The idea behind eating real food instead of isolated supplements is called “food synergy.” This concept is based on scientific research showing that nutrients such as vitamin A, vitamin K and selenium work not alone, but in combination with other substances from food. [*]

There are more examples of food synergy that you may be familiar with, from a 2009 research article in the American Journal of Clinical Nutrition[*]:

  • Tomato consumption had a greater effect on prostate tissue than lycopene alone.
  • Whole pomegranates and broccoli had greater antiproliferative and in vitro chemical effects than did some of their individual constituents.
  • Drug-induced mammary tumor incidence was reduced by apples in a rat model, more so by using the whole apple than the flesh only.

Are organ supplements just as good as eating the organ itself?

The above may leave you wondering if an organ supplement is then just as good as eating the organ itself. Nutrition scientist Chris Masterjohn, PhD made an informative video in response to the question “Are liver supplements just as good as liver?”. Briefly, his advice is: take both. 

Organ supplements are primarily intended for people who do not eat organ meat. But there are also benefits to taking small doses of organ meat daily. According to Chris, the most ideal scenario is a consumption of 10 to 20 grams of liver per day. The reason is because you get a much better B12 status if you eat a small dose of liver every day, rather than once a week. But eating liver from day to day is not feasible for many people. This is where a liver supplement (or any other organ supplement) comes in. The supplement allows people who don’t eat organ meats very often to get the nutrients in small doses every day. 

You can watch Chris’s nuanced answer here

How to get more organ meats into your diet

If you’re not so adventurous and the idea of eating a heart, kidney or liver creeps you out, an organ supplement is the easiest step to include more organ meats into your diet. 

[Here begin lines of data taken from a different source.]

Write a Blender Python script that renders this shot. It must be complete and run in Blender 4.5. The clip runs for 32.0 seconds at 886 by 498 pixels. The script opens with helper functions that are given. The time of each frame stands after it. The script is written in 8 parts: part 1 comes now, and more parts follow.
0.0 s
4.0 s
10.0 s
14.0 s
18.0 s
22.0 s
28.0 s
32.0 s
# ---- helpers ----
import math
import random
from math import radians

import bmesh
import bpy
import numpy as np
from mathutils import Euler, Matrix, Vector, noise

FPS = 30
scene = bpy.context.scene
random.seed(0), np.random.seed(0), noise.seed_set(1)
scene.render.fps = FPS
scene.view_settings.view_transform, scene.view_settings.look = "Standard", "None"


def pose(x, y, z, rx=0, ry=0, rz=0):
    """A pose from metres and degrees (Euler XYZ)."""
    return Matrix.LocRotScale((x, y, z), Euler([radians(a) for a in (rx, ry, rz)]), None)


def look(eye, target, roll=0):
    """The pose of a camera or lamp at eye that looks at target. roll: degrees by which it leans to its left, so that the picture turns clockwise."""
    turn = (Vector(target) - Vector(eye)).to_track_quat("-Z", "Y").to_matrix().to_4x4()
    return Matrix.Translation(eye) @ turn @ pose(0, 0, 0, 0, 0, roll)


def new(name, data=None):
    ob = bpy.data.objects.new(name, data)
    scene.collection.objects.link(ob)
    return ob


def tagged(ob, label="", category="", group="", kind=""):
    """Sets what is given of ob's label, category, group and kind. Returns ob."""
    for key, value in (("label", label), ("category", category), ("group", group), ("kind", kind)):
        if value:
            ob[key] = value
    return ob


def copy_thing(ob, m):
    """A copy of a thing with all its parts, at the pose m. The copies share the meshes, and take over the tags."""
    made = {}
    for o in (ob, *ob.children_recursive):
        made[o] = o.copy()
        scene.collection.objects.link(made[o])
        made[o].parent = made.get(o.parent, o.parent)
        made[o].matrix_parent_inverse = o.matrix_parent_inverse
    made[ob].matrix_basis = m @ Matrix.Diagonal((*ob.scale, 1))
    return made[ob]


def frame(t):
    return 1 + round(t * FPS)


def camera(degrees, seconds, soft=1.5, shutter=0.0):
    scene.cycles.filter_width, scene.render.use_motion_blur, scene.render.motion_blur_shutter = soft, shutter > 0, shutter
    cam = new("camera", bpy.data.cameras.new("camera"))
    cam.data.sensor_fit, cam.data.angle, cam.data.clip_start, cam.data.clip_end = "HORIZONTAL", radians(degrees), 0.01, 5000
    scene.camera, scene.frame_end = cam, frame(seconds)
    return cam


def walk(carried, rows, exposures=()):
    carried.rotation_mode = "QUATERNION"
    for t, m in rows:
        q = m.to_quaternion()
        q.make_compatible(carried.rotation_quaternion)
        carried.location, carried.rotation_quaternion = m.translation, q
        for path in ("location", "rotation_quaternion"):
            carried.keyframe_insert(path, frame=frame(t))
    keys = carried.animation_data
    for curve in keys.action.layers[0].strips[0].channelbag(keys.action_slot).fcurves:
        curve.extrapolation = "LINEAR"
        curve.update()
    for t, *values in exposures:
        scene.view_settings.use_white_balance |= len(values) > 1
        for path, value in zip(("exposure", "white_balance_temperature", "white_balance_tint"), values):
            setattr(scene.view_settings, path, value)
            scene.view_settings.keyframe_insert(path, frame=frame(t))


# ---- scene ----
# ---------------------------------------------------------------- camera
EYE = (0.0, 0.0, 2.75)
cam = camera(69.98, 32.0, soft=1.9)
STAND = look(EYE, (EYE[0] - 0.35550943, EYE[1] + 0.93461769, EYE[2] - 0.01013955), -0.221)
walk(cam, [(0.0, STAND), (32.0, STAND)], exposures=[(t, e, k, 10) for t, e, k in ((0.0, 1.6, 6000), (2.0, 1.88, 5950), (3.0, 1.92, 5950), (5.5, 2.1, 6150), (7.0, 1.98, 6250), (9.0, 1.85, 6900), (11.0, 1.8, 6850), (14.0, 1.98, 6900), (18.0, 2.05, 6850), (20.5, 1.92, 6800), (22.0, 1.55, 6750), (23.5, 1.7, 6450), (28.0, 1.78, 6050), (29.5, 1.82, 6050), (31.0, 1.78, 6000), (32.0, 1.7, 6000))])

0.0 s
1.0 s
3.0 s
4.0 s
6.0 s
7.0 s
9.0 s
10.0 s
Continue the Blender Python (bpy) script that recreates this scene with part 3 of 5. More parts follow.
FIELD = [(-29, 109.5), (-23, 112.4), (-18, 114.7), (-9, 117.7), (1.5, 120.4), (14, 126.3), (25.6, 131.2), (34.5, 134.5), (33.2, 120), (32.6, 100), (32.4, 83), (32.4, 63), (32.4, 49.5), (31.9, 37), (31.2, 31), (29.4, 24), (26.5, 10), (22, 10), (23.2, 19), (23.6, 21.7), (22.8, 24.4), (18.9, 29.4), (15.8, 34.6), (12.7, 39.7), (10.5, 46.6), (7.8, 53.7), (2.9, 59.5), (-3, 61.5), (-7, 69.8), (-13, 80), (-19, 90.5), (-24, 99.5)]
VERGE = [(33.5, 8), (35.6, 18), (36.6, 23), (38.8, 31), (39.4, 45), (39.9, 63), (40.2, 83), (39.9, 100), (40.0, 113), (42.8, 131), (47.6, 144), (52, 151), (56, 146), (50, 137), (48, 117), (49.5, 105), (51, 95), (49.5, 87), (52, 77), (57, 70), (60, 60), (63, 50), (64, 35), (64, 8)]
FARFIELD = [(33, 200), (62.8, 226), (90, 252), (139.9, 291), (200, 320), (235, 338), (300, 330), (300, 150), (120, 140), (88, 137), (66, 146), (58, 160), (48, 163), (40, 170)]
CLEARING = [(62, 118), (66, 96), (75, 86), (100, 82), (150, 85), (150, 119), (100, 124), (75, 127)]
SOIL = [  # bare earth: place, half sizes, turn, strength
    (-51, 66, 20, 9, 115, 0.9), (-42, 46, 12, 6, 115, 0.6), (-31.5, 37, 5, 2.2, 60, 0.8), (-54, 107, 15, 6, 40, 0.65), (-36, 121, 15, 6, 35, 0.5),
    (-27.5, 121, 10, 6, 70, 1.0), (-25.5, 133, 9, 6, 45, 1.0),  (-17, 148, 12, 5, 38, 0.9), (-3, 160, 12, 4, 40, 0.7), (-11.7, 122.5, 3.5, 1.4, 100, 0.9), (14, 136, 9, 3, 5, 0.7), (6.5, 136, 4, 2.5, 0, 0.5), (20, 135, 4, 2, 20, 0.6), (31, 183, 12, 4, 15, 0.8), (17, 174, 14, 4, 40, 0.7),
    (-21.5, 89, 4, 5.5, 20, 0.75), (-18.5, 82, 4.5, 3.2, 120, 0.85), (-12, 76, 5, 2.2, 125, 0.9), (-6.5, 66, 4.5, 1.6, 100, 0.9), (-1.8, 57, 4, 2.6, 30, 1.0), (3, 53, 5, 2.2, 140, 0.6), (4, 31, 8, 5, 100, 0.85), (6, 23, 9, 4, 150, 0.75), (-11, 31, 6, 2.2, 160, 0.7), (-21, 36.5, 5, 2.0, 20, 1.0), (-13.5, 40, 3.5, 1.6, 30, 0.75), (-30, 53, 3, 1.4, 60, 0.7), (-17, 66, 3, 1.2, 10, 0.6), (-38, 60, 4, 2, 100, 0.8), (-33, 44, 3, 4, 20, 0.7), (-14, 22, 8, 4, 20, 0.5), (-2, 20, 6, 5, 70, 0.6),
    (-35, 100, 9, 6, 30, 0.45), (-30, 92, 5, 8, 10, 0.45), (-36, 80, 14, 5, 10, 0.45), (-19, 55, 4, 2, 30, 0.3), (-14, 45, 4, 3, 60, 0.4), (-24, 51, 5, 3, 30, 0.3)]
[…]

Nordic Kings offers 100% grass-fed, organic organ supplements sourced from Swedish cattle. Our products are completely free of growth hormones, pesticides and antibiotics. Free from fillers and additives such as flow agents, binders, magnesium silicate and all similar additives. In addition, our organ supplements are 100% freeze-dried, which unlike traditional heat drying, preserves the important heat-sensitive vitamins, minerals and co-factors that make organ meat the amazing superfood it truly is. 

100% grass-fed organic organ supplements from Nordic Kings

However, besides organ supplements there are other approachable ways to eat organ meat. Liver pate or sausage may be something you remember from your childhood and has a creamy accessible taste. Perhaps your local butcher sells a farm pate with nuts, cranberries or garlic. Or you could make one yourself at home. Like this rustic liver pate recipe with bacon around it.

Another thing you can do is ask your butcher to mix organ meats with minced meat, so you can make meatballs (like these Turkish – hidden liver – meatballs with cacik) or a meatloaf (see a recipe with heart, kidney, liver and ground beef here). We can assure you that you will hardly notice the difference.